**DESCRIPTION OF THE TASK**
Return the material exactly as supplied, apart from the pictures, which are omitted.

**RECORDED INFORMATION**

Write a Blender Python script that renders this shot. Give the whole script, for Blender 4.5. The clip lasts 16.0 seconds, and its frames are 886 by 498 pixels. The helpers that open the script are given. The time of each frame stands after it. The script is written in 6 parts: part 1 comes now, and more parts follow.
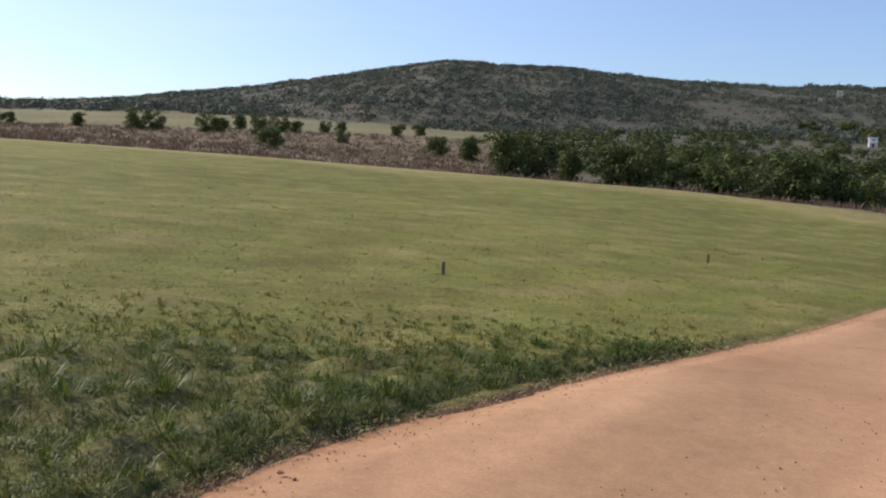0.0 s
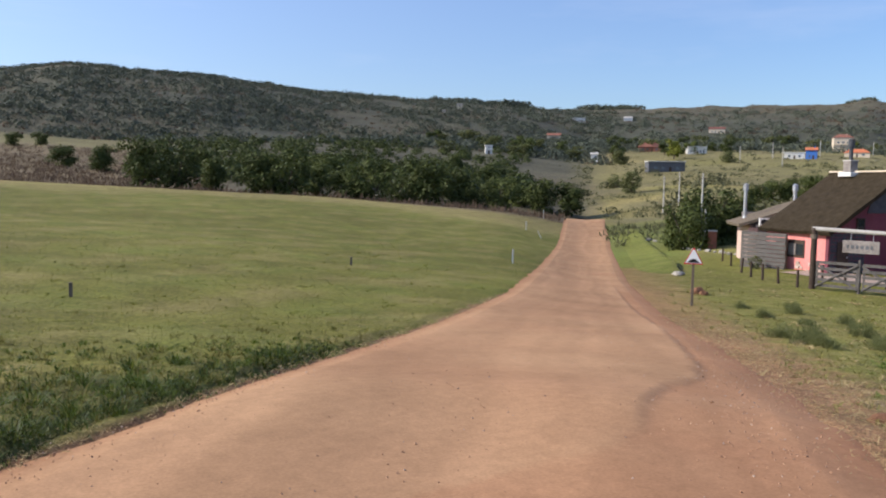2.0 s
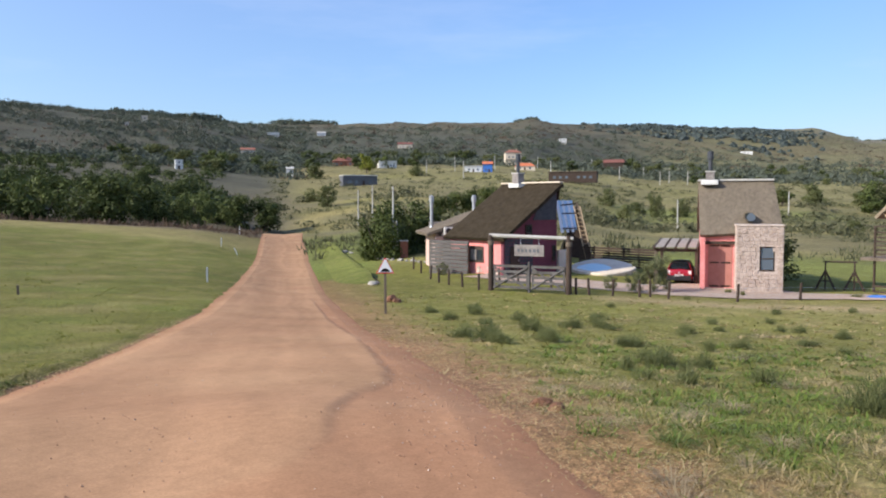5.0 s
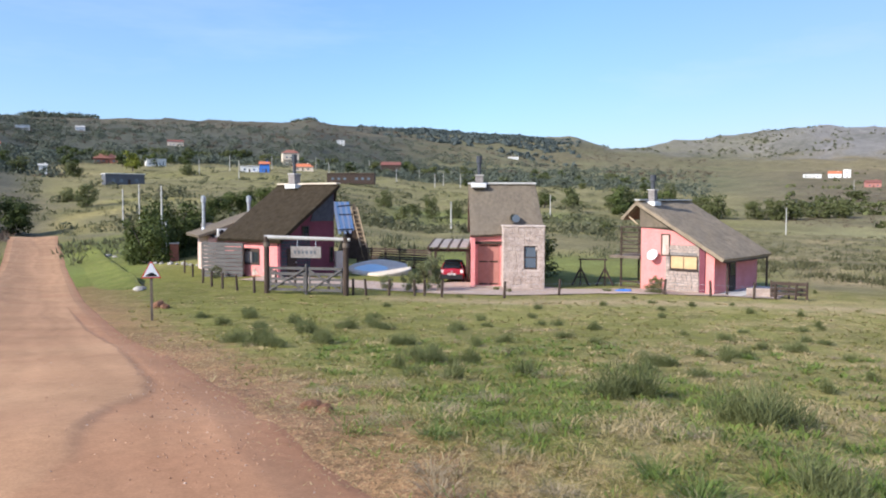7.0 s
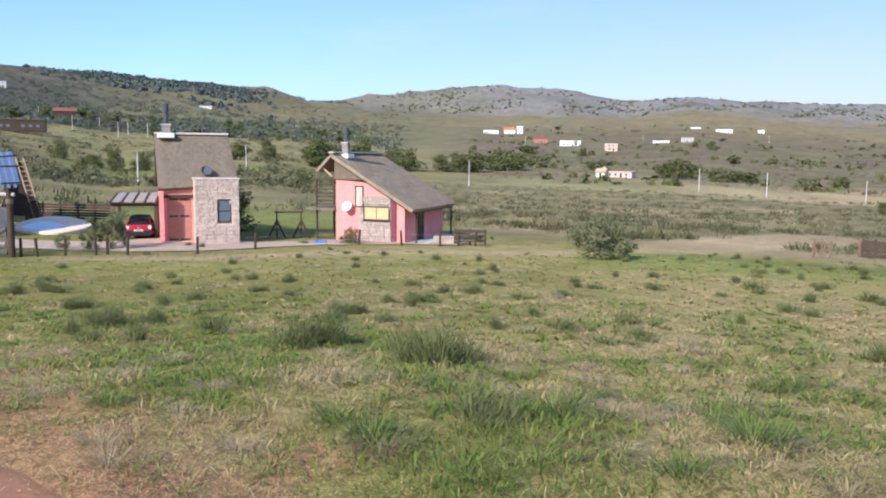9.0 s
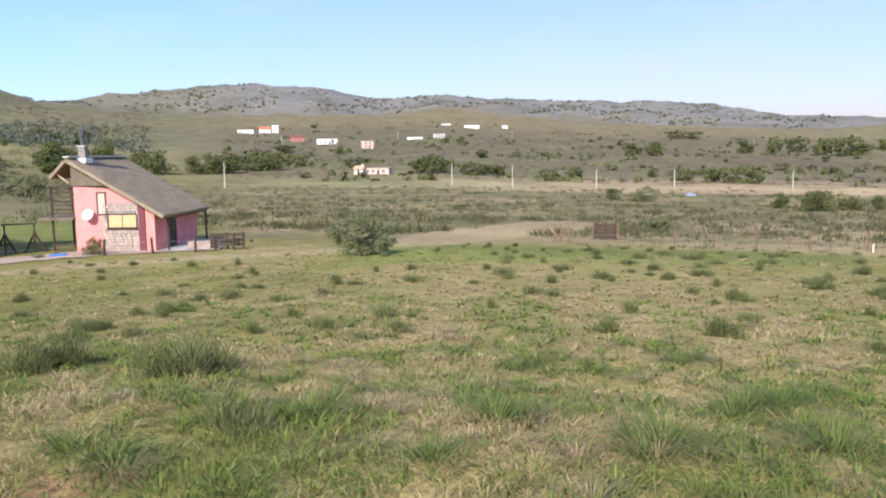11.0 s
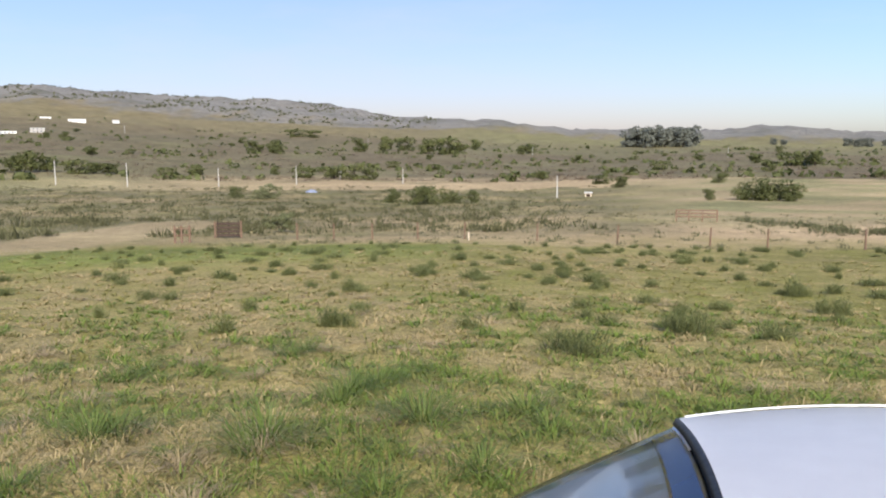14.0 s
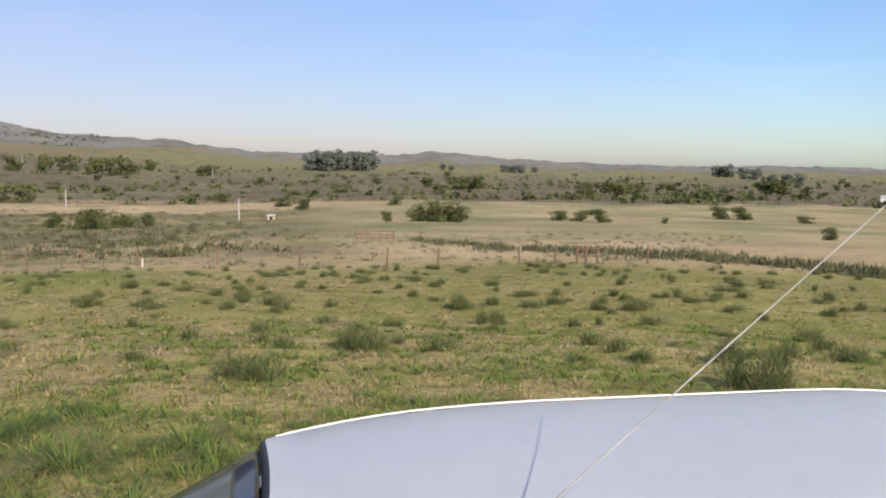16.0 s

**PROBLEM SOLUTION**
Write a Blender Python script that renders this shot. Give the whole script, for Blender 4.5. The clip lasts 16.0 seconds, and its frames are 886 by 498 pixels. The helpers that open the script are given. The time of each frame stands after it. The script is written in 6 parts: part 1 comes now, and more parts follow.
0.0 s
2.0 s
5.0 s
7.0 s
9.0 s
11.0 s
14.0 s
16.0 s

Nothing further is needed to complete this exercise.